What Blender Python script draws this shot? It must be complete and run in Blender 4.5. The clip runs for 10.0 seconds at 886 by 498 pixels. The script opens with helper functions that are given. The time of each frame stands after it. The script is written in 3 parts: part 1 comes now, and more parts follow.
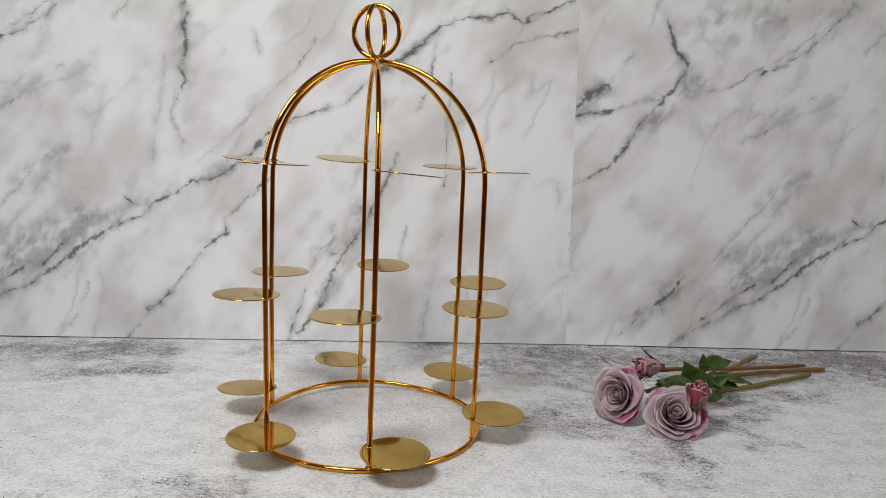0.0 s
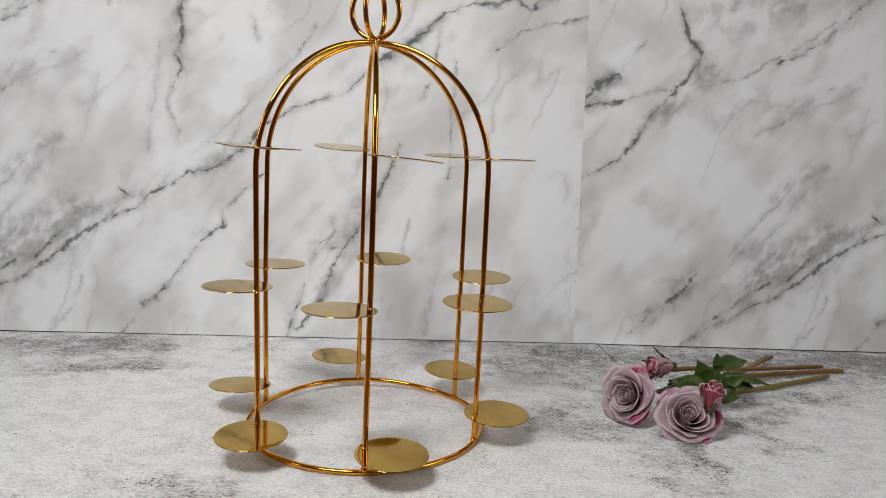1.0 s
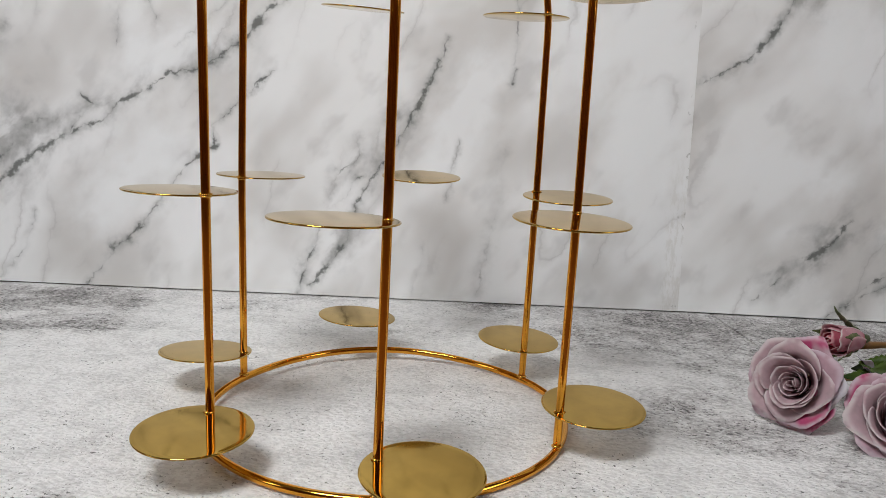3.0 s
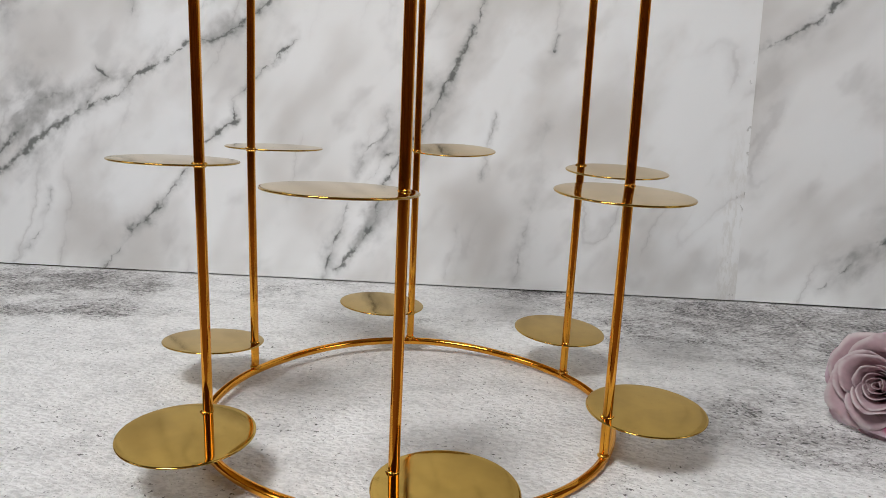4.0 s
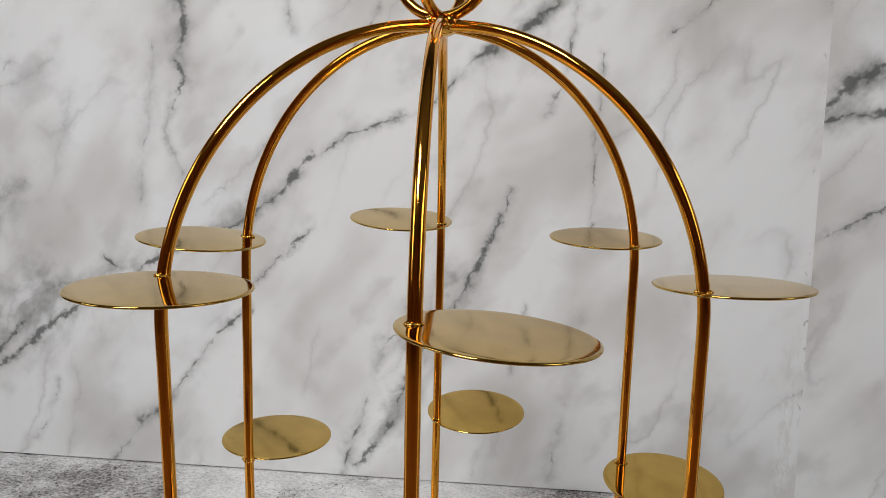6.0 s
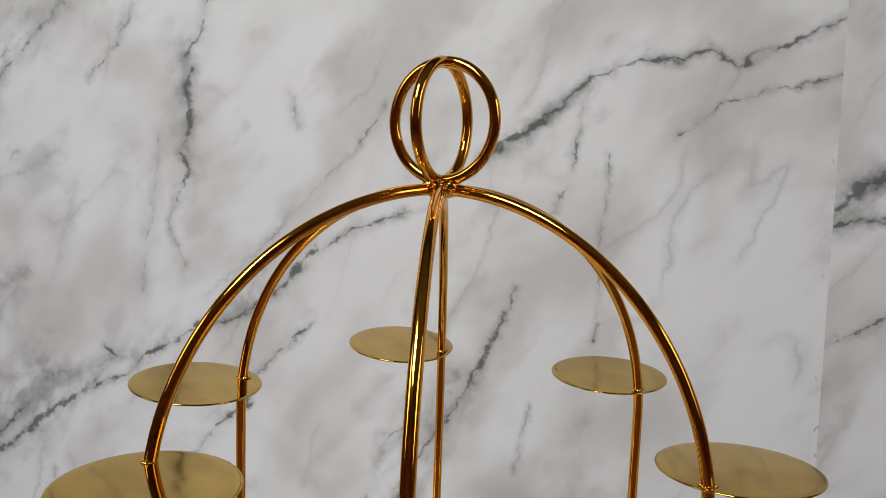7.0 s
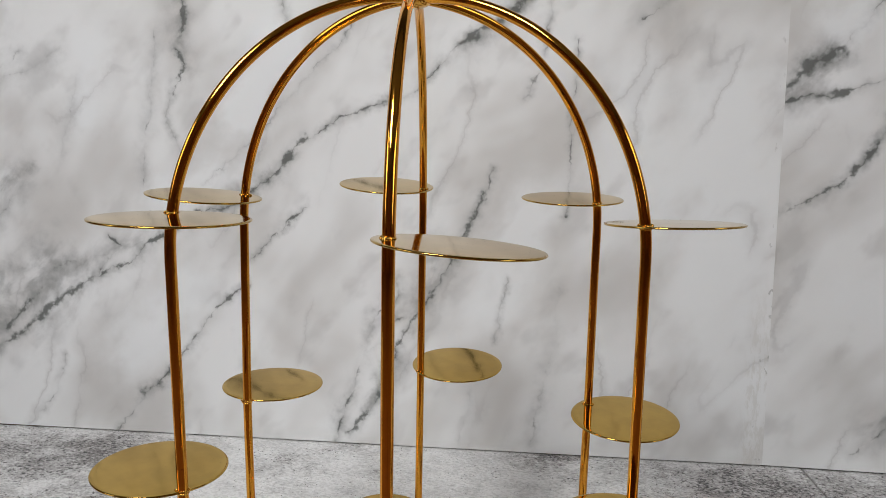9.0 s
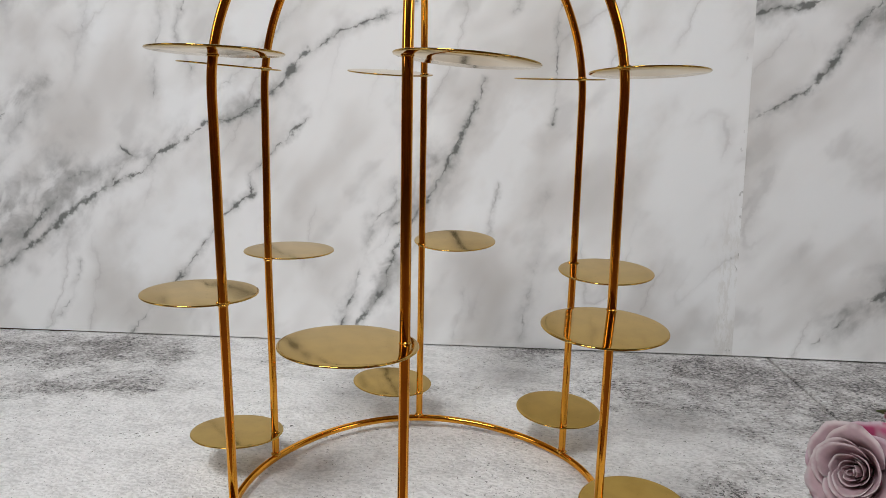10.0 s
+++
EXERCISE BRIEF -> Word for word, quote the lines above. Omit the pictures.

COMPLETE OUTPUT ->
What Blender Python script draws this shot? It must be complete and run in Blender 4.5. The clip runs for 10.0 seconds at 886 by 498 pixels. The script opens with helper functions that are given. The time of each frame stands after it. The script is written in 3 parts: part 1 comes now, and more parts follow.
0.0 s
1.0 s
3.0 s
4.0 s
6.0 s
7.0 s
9.0 s
10.0 s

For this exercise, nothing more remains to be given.